Muppu' mentioned in Siddhars' science and other preparation under categorized under Universal Medicine will also help one to conquer death. It may be asked here and pertinently too whether all Siddhars who are believed to have had the full benefit of such treatments for rejuvenation are still alive. It is believed with dependable reasons that they do live but no one can see them in their physical bodies or corporeal envelopes. They are invisible for the reason that they can dematerialize and rematerialize their bodies as nothing is too high or impossible of achievement for them. We have even heard of many instances of Saints and Sadhus entering locked up and well-guarded or closed doors and issuing out of prisons thereby astonishing stupefied sentries who in their numbness recollect having beheld them as though in a dream, and that too only after they had passed! In fact they may be regarded as the real guardians of the world.
Siddhars consider that death is not at all a necessary part of or evern in human life; and that there is no law of Nature that calls for death as a necessary happening. Man dies as a result of his own traditional ignorance, fear, imitation and erroneous autosuggestion. Siddhars through their spiritual power, rearrange the molecules in their bodies in such a fashion that they get no sickness at any time; and what we call death and that it is also possible for them to make fresh bodies here, by simply re-arranging and thus changing the molecules as often as it is necessary without casting off the existing body.

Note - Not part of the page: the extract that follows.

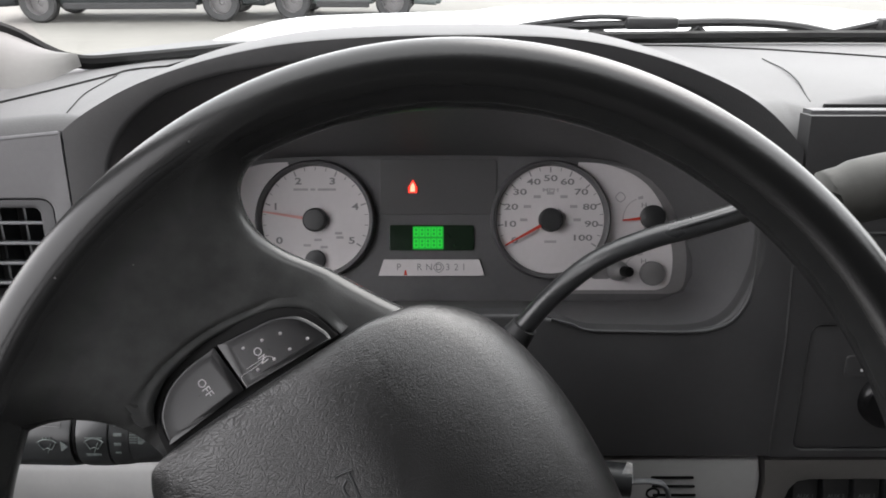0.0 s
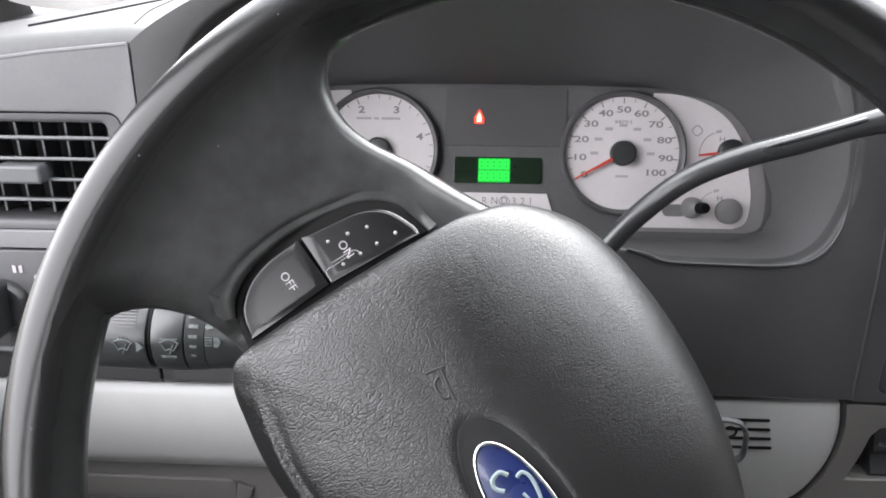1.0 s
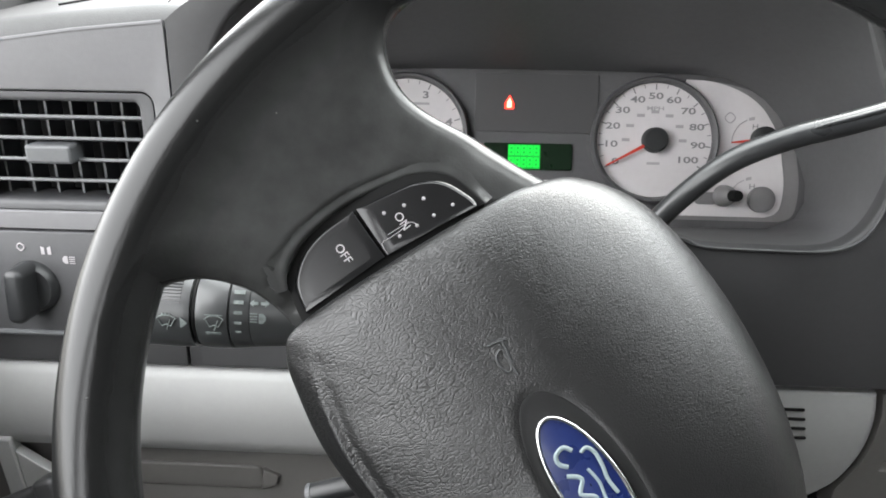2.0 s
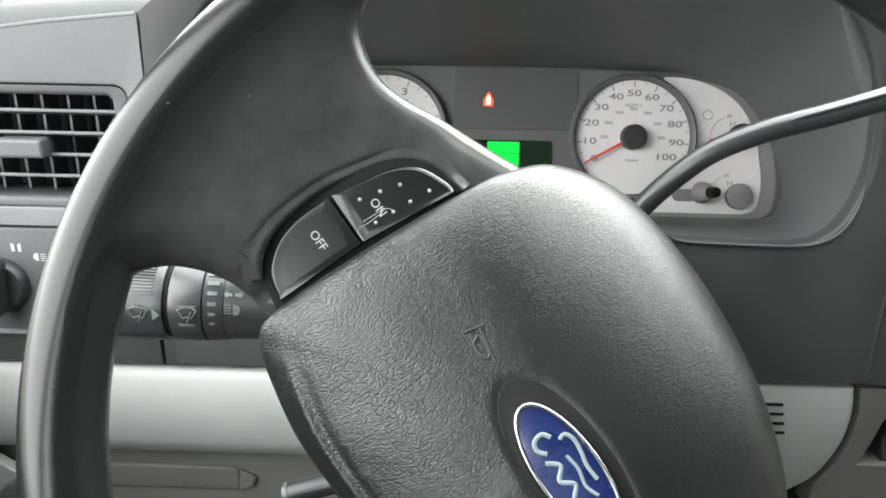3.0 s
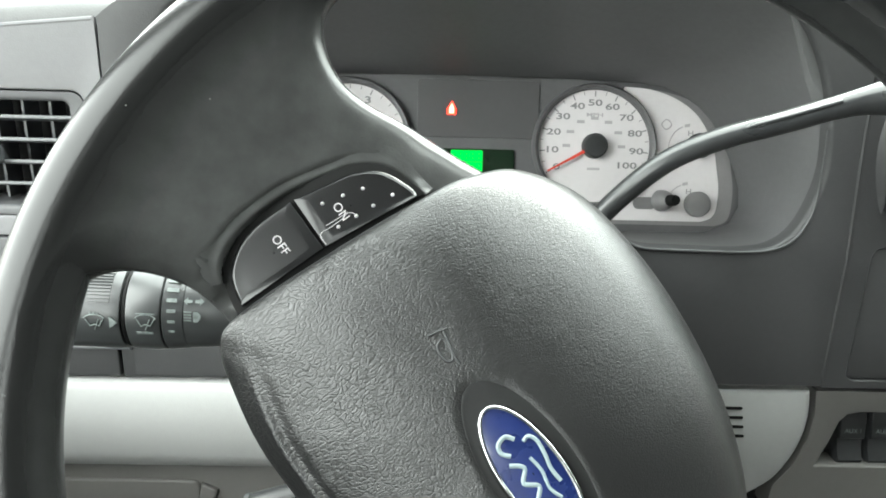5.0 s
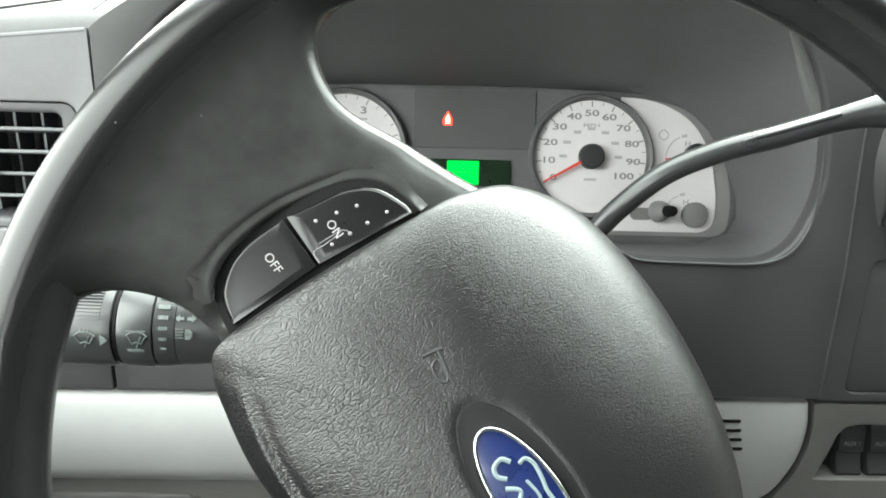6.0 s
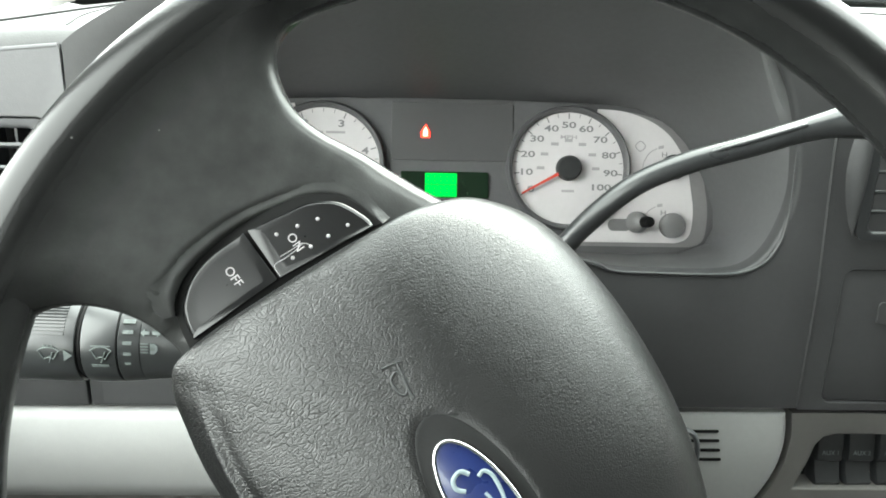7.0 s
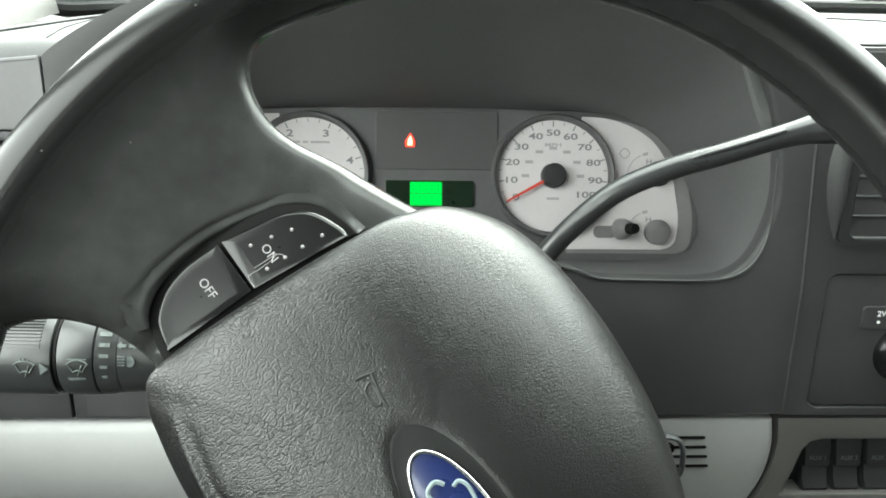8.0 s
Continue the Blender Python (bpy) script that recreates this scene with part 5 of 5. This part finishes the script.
for k, up in ((0.70, 0.0003), (0.78, 0.0003), (0.86, 0.0003), (0.92, 0.00025), (0.955, 0.0001), (0.975, -0.0003)):
    row = []
    for j in range(96):
        w = 2 * math.pi * j / 96
        p = flat(EX, EY, 0) @ pose(0, 0, 0, 0, 0, -52) @ Vector((0.0385 * k * math.cos(w), 0.0008 + 0.0158 * k * math.sin(w), 0))
        row.append((p.x, p.y, pad_at(p.x, p.y) + up))
    rows.append(row)
part("badge_dish", grid(rows, closed=True), DISH, pad, "smooth dark dish round the badge", smooth=True)

# oval emblem: chrome edge, blue field, pale flourishes
emblem = part("emblem", moved(grid([[(0.0272 * k * math.cos(w), 0.0108 * k * math.sin(w), 0.0012 * (1 - k * k)) for w in (2 * math.pi * j / 64 for j in range(64))] for k in (0.02, 0.2, 0.4, 0.6, 0.8, 0.95)], closed=True), flat(EX, EY, -0.0058) @ pose(0, 0, 0, 0, 0, -52)), BLUE, wheel, "blue oval badge", smooth=True)
part("edge", moved(tube([(0.0268 * math.cos(w), 0.0105 * math.sin(w), 0) for w in (2 * math.pi * j / 72 for j in range(73))], 0.0008, 10, caps=False), flat(EX, EY, -0.0056) @ pose(0, 0, 0, 0, 0, -52)), CHROME, emblem, "chrome oval edge", smooth=True)
part("bed", moved(prism(ring_points(0, 0, 0.0284, 0.0119, 64), -0.004, 0.0), flat(EX, EY, -0.0061) @ pose(0, 0, 0, 0, 0, -52)), BLACK, emblem)
for pts, r in (([(-13, 1.8), (-15.6, -0.3), (-14.7, -3.9), (-11.8, -4.7), (-9.2, -2.6)], 0.0008), ([(-10.6, 3.8), (-11.0, 6.3), (-8.1, 7.8), (-2.8, 7.2), (2.0, 6.0), (7.5, 6.2)], 0.0007), ([(-7.0, -5.0), (-3.4, -1.2), (0.6, -4.6), (4.4, -0.8), (8.4, -4.0), (12, -0.6), (16.5, -2.6)], 0.0008), ([(-5.0, 2.4), (1, 3.0), (7, 1.6), (12, 3.2)], 0.0006)):
    part("flourish", moved(tube(spline([(x / 1000, y / 1000, 0) for x, y in pts], 5), r, 8, flat=0.4), flat(EX, EY, -0.0047) @ pose(0, 0, 0, 0, 0, -52)), PALE, emblem, "pale silver curl", smooth=True)

# horn sign: a flared bell, a long stem and an oval coil
for pts in ([(-47.3, 24.0), (-44.0, 25.6), (-40.6, 26.9)], [(-42.2, 26.4), (-40.2, 22.4), (-38.0, 17.6), (-36.0, 14.6)], [(-42.6, 23.2), (-43.9, 20.6), (-42.6, 17.6), (-40.4, 15.6), (-38.6, 15.9), (-38.6, 17.8), (-39.9, 20.6), (-41.3, 22.8), (-42.6, 23.2)]):
    part("horn_sign", tube(spline([(x / 1000, y / 1000, -0.0051) for x, y in pts], 5), 0.00058, 8), SMOOTH, pad, "moulded horn sign", smooth=True)

# speed control buttons in a dark D-shaped well with a rolled edge
KEY_TOP = -0.0197
part("button_well", prism([tuple(q) for q in well_line], -0.040, KEY_TOP - 0.0035), BLACK, wheel, "dark button well")


def spoke_height(x, y):
    """Height of the spoke's face, weighed from its nearest points."""
    near = sorted(((p[0] - x) ** 2 + (p[1] - y) ** 2, p[2]) for p in SPOKE_FACE)[:6]
    return sum(z / (d + 1e-7) for d, z in near) / sum(1 / (d + 1e-7) for d, z in near)


rows = []
for i, q in list(enumerate(well_line))[9:]:
    along = (well_line[min(i + 1, len(well_line) - 1)] - well_line[max(i - 1, 0)]).normalized()
    out = Vector((-along.y, along.x))
    u = i / (len(well_line) - 1)
    reach = 0.4 + 0.6 * smoothstep(0.08, 0.35, u) - 0.35 * smoothstep(0.8, 1.0, u)
    row, crest = [], max(spoke_height(*q) + 0.0003, KEY_TOP - 0.0034 - 0.005 * smoothstep(0.68, 0.9, u))
    for k, up in ((-0.2, -6.0), (0.0, -1.6), (0.4, -0.6), (1.1, -0.1), (2.0, 0.0), (3.4, 0.0), (5.2, 0.0), (7.5, 0.0), (10.0, -0.4)):
        p = q + out * k * reach / 1000
        blend = smoothstep(1.0, 8.5, k)
        row.append((p.x, p.y, crest * (1 - blend) + spoke_height(p.x, p.y) * blend + up / 1000))
    rows.append(row)
part("well_edge", grid(rows), RIM, wheel, "rolled edge round the button well", smooth=True, angle=75)
OFF = [(-116.4, 34.1), (-120.0, 40.3), (-121.4, 46.7), (-118.8, 56.5), (-111.7, 65.4), (-100.2, 73.7)]
ON = [(-99.1, 74.4), (-87.5, 80.6), (-76.9, 85.6), (-66.0, 86.4), (-55.5, 80.9), (-52.0, 77.2)]


def button(pts, corner, words, at, label):
    """A flat key with a wide bevel along its curved side."""
    curve = spline(pts, 6)
    shape = [Vector((q[0] / 1000, q[1] / 1000)) for q in curve] + [Vector((x / 1000, y / 1000)) for x, y in corner]
    n = len(curve)
    share = [max(0.12, math.sin(math.pi * i / (n - 1)) ** 0.35) for i in range(n)] + [0.12] * len(corner)
    mid = (sum(shape, Vector((0, 0))) / len(shape)).lerp(shape[-1], 0.35)
    rings = []
    for k, h in ((0.0, -0.004), (0.0, 0.0004), (0.015, 0.0010), (0.05, 0.0015), (0.10, 0.0019), (0.125, 0.00198), (0.14, 0.0020)):
        rings.append([(*q.lerp(mid, k * w), KEY_TOP - 0.0020 + h) for q, w in zip(shape, share)])
    top = [Vector(p[:2]) for p in rings[-1]]
    for k in (0.3, 0.7, 0.98):
        rings.append([(*q.lerp(mid, k), KEY_TOP) for q in top])
    b = part("button", grid(rings, closed=True), BUTTON, wheel, label, smooth=True, angle=50)
    lettering(words, 0.0048, flat(at[0], at[1], KEY_TOP + 0.0001, -52), INK_PALE, b)
    return b


button(OFF, [(-86.9, 56.3)], "OFF", (-0.1030, 0.0570), "glossy black button with white lettering")
on = button(ON, [(-86.15, 56.85)], "ON", (-0.0810, 0.0702), "scratched glossy black button with raised dots")
for x, y in ((-88, 73.1), (-80.4, 76.4), (-73, 79.2), (-61.7, 77.1), (-68.8, 72.8), (-75.1, 68.7), (-81.6, 64.4)):
    part("dot", moved(lathe([(0.0008, -0.0004), (0.0007, 0.0004), (0.0004, 0.0007), (0, 0.0008)], 12), flat(x / 1000, y / 1000, KEY_TOP)), INK_PALE, on, smooth=True)
for pts in ([(-86.0, 57.6), (-88.3, 61.4), (-84.6, 64.1), (-80.4, 67.4), (-78.4, 69.7), (-76.2, 69.7), (-74.9, 68.5)], [(-86.3, 64.7), (-82.2, 67.4), (-78.4, 70.1)]):
    part("scratch", tube(spline([(x / 1000, y / 1000, KEY_TOP + 0.00005) for x, y in pts], 3), 0.00014, 6), INK_PALE, on)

According to western ideas, death ordinarily never occurs suddenly; but it is brought about only by degrees, the sufferer either knowing or not knowing of it. Death is neither the end of life nor the beginning of immortality but it is a continuation and transformation in matter always repeated, according to the conception of the Hindus. Death in fact can no more be an absolute end than birth is a real beginning of human life. What we call death is but a rebirth into a new life. The human body is no more than a garment of the Soul to which the former is coupled or linked by sensibility; and when this sensibility ceases to function, it may be taken as a sure sign that the Soul is departing from the body. It is only when the garment is completely worn out or seriously and irreparably injured, that the Soul quits it at once and for all. His is exactly what happens in all cases of natural death. To revive a dead person, the most powerful chains of attraction that have quitted the form body should be promptly and energetically brought together forthwith to draw the soul back to his body. If the operator can only inspire the Soul of the defunct with the potentiality of his medicine or high magnetic powers, it will certainly return to the body through the persuasion of the thaumaturgy.
So long as the blood in the body is not rendered absolutely cold and so long as the nerves can be galvanized, no man could be said to be wholly dead; and if all the essential organs of life remain undestroyed, the Spirit may be recalled either through the effects of a powerful medicine or those of a powerful Will.
While every minute atom of India's vast cultural store of human knowledge had thus been capitalized by the western nations who. Invaded and drained this Country of all her intellectual wealth, this ancient land continued to be the victim of a deliberately organized and intensely purposeful literary piracy as it were. Nevertheless, India still lives head erect and bids fair to live on for ever as the illustrious procreator and glorious possessor of all the basic elements and factors contributing to the resultant triumph of western sciences to-day; and the secret of all this fundamental basic strength lies in the fact of its being absolutely based upon a deep spiritual insight, knowledge and strength. Western medical science with all its allied sciences despite all its booming illusory success has been amply evidenced to be after all a failure without the natural basic spiritual founding.